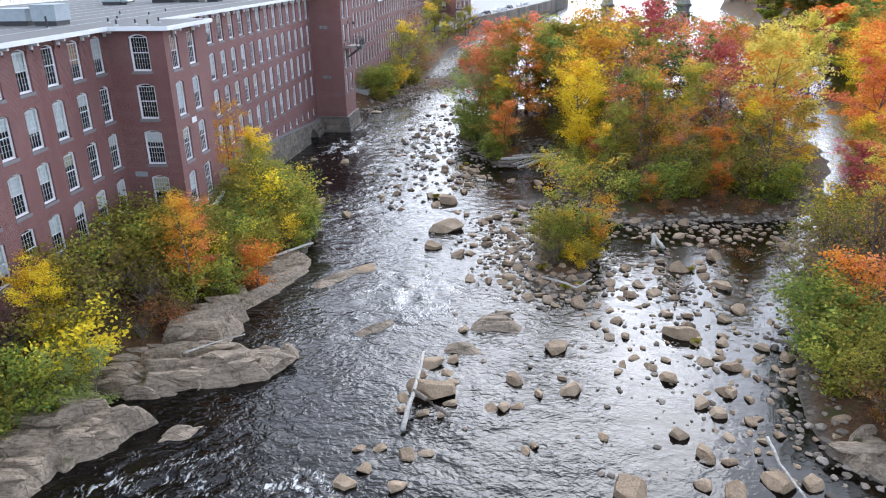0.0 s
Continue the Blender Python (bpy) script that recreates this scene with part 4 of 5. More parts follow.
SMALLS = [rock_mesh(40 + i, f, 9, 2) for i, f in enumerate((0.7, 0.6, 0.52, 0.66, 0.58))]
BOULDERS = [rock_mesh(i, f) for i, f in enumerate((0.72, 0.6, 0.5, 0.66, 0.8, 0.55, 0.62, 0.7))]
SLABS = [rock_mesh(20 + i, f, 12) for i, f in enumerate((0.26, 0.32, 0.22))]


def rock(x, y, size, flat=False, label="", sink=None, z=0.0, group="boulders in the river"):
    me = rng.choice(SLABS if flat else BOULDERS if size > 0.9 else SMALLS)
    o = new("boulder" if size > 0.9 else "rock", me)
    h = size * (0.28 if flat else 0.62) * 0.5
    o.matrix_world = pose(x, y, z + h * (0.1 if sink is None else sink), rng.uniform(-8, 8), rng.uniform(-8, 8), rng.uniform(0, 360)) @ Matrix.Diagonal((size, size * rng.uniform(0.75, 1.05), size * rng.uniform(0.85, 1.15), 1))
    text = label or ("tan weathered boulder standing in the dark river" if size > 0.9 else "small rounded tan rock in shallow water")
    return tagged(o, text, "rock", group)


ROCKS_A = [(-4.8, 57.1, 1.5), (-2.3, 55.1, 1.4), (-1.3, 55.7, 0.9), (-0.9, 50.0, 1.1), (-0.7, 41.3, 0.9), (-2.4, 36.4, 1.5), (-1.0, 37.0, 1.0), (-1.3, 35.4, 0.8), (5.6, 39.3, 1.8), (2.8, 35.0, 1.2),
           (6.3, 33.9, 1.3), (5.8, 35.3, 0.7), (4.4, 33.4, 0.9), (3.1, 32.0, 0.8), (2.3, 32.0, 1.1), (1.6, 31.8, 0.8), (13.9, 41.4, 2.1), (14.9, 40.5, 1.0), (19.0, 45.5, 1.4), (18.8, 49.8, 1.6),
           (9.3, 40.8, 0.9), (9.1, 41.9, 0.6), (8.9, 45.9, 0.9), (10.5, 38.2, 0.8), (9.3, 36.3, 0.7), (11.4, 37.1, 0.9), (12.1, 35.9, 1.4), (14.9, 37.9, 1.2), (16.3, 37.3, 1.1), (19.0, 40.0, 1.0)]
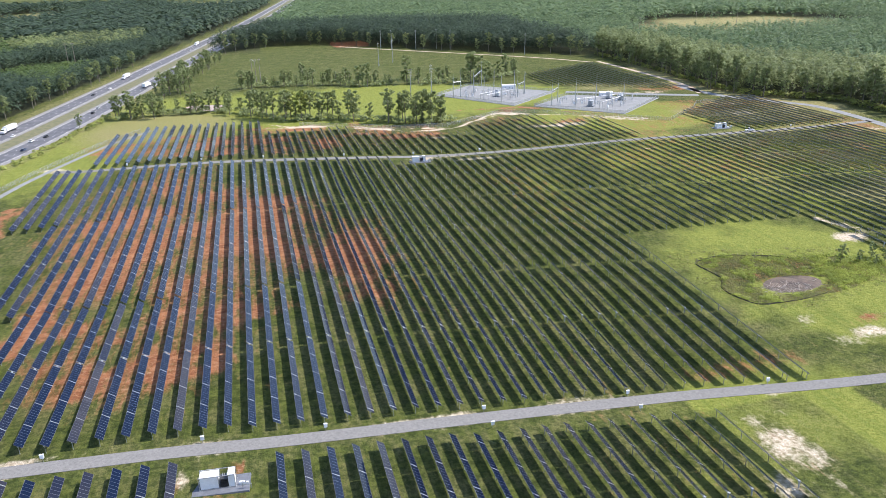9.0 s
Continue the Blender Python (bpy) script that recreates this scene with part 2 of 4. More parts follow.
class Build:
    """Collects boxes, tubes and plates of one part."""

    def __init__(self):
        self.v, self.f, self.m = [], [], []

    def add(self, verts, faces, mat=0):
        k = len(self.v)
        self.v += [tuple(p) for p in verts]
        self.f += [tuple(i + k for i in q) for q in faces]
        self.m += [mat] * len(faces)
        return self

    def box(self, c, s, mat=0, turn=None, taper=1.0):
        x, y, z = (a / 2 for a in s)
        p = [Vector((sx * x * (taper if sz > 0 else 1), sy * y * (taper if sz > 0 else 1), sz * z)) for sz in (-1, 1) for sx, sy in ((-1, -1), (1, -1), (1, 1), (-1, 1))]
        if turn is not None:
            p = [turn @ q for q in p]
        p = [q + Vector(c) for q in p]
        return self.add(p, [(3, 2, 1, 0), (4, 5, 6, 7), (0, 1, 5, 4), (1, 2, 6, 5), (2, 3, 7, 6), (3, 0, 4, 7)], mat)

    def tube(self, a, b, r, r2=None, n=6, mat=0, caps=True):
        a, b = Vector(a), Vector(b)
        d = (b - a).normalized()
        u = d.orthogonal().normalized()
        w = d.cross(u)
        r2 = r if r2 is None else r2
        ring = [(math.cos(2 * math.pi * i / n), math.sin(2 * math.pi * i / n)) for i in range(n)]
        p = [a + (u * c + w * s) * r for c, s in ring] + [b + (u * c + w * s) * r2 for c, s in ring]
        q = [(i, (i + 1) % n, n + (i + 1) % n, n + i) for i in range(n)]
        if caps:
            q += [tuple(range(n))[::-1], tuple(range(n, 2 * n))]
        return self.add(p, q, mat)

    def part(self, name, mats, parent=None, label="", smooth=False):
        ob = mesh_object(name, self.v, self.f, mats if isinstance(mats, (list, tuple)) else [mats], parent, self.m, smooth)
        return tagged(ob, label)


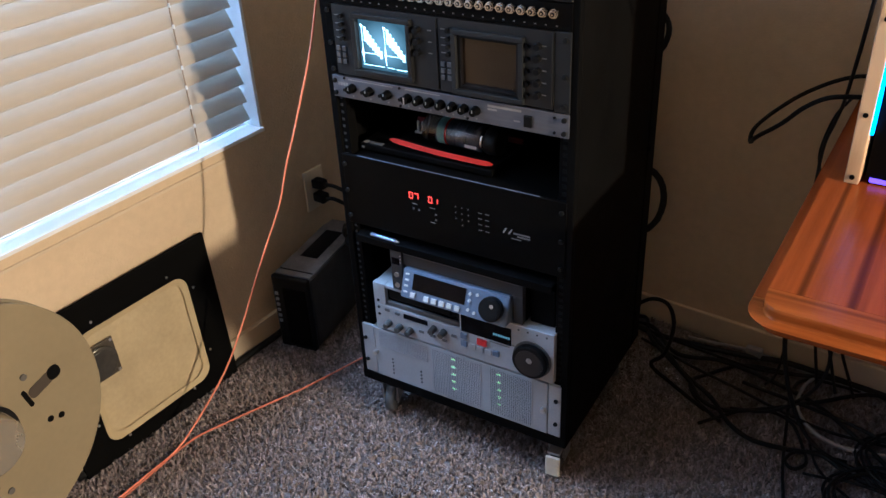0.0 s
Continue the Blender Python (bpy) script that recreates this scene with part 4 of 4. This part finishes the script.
━━━
### WRITTEN REQUEST
Strip out the images, then output the records above word for word.

### FINAL ANSWER
0.0 s
Continue the Blender Python (bpy) script that recreates this scene with part 4 of 5. More parts follow.
SMALLS = [rock_mesh(40 + i, f, 9, 2) for i, f in enumerate((0.7, 0.6, 0.52, 0.66, 0.58))]
BOULDERS = [rock_mesh(i, f) for i, f in enumerate((0.72, 0.6, 0.5, 0.66, 0.8, 0.55, 0.62, 0.7))]
SLABS = [rock_mesh(20 + i, f, 12) for i, f in enumerate((0.26, 0.32, 0.22))]


def rock(x, y, size, flat=False, label="", sink=None, z=0.0, group="boulders in the river"):
    me = rng.choice(SLABS if flat else BOULDERS if size > 0.9 else SMALLS)
    o = new("boulder" if size > 0.9 else "rock", me)
    h = size * (0.28 if flat else 0.62) * 0.5
    o.matrix_world = pose(x, y, z + h * (0.1 if sink is None else sink), rng.uniform(-8, 8), rng.uniform(-8, 8), rng.uniform(0, 360)) @ Matrix.Diagonal((size, size * rng.uniform(0.75, 1.05), size * rng.uniform(0.85, 1.15), 1))
    text = label or ("tan weathered boulder standing in the dark river" if size > 0.9 else "small rounded tan rock in shallow water")
    return tagged(o, text, "rock", group)


ROCKS_A = [(-4.8, 57.1, 1.5), (-2.3, 55.1, 1.4), (-1.3, 55.7, 0.9), (-0.9, 50.0, 1.1), (-0.7, 41.3, 0.9), (-2.4, 36.4, 1.5), (-1.0, 37.0, 1.0), (-1.3, 35.4, 0.8), (5.6, 39.3, 1.8), (2.8, 35.0, 1.2),
           (6.3, 33.9, 1.3), (5.8, 35.3, 0.7), (4.4, 33.4, 0.9), (3.1, 32.0, 0.8), (2.3, 32.0, 1.1), (1.6, 31.8, 0.8), (13.9, 41.4, 2.1), (14.9, 40.5, 1.0), (19.0, 45.5, 1.4), (18.8, 49.8, 1.6),
           (9.3, 40.8, 0.9), (9.1, 41.9, 0.6), (8.9, 45.9, 0.9), (10.5, 38.2, 0.8), (9.3, 36.3, 0.7), (11.4, 37.1, 0.9), (12.1, 35.9, 1.4), (14.9, 37.9, 1.2), (16.3, 37.3, 1.1), (19.0, 40.0, 1.0)]
9.0 s
Continue the Blender Python (bpy) script that recreates this scene with part 2 of 4. More parts follow.
class Build:
    """Collects boxes, tubes and plates of one part."""

    def __init__(self):
        self.v, self.f, self.m = [], [], []

    def add(self, verts, faces, mat=0):
        k = len(self.v)
        self.v += [tuple(p) for p in verts]
        self.f += [tuple(i + k for i in q) for q in faces]
        self.m += [mat] * len(faces)
        return self

    def box(self, c, s, mat=0, turn=None, taper=1.0):
        x, y, z = (a / 2 for a in s)
        p = [Vector((sx * x * (taper if sz > 0 else 1), sy * y * (taper if sz > 0 else 1), sz * z)) for sz in (-1, 1) for sx, sy in ((-1, -1), (1, -1), (1, 1), (-1, 1))]
        if turn is not None:
            p = [turn @ q for q in p]
        p = [q + Vector(c) for q in p]
        return self.add(p, [(3, 2, 1, 0), (4, 5, 6, 7), (0, 1, 5, 4), (1, 2, 6, 5), (2, 3, 7, 6), (3, 0, 4, 7)], mat)

    def tube(self, a, b, r, r2=None, n=6, mat=0, caps=True):
        a, b = Vector(a), Vector(b)
        d = (b - a).normalized()
        u = d.orthogonal().normalized()
        w = d.cross(u)
        r2 = r if r2 is None else r2
        ring = [(math.cos(2 * math.pi * i / n), math.sin(2 * math.pi * i / n)) for i in range(n)]
        p = [a + (u * c + w * s) * r for c, s in ring] + [b + (u * c + w * s) * r2 for c, s in ring]
        q = [(i, (i + 1) % n, n + (i + 1) % n, n + i) for i in range(n)]
        if caps:
            q += [tuple(range(n))[::-1], tuple(range(n, 2 * n))]
        return self.add(p, q, mat)

    def part(self, name, mats, parent=None, label="", smooth=False):
        ob = mesh_object(name, self.v, self.f, mats if isinstance(mats, (list, tuple)) else [mats], parent, self.m, smooth)
        return tagged(ob, label)


0.0 s
Continue the Blender Python (bpy) script that recreates this scene with part 4 of 4. This part finishes the script.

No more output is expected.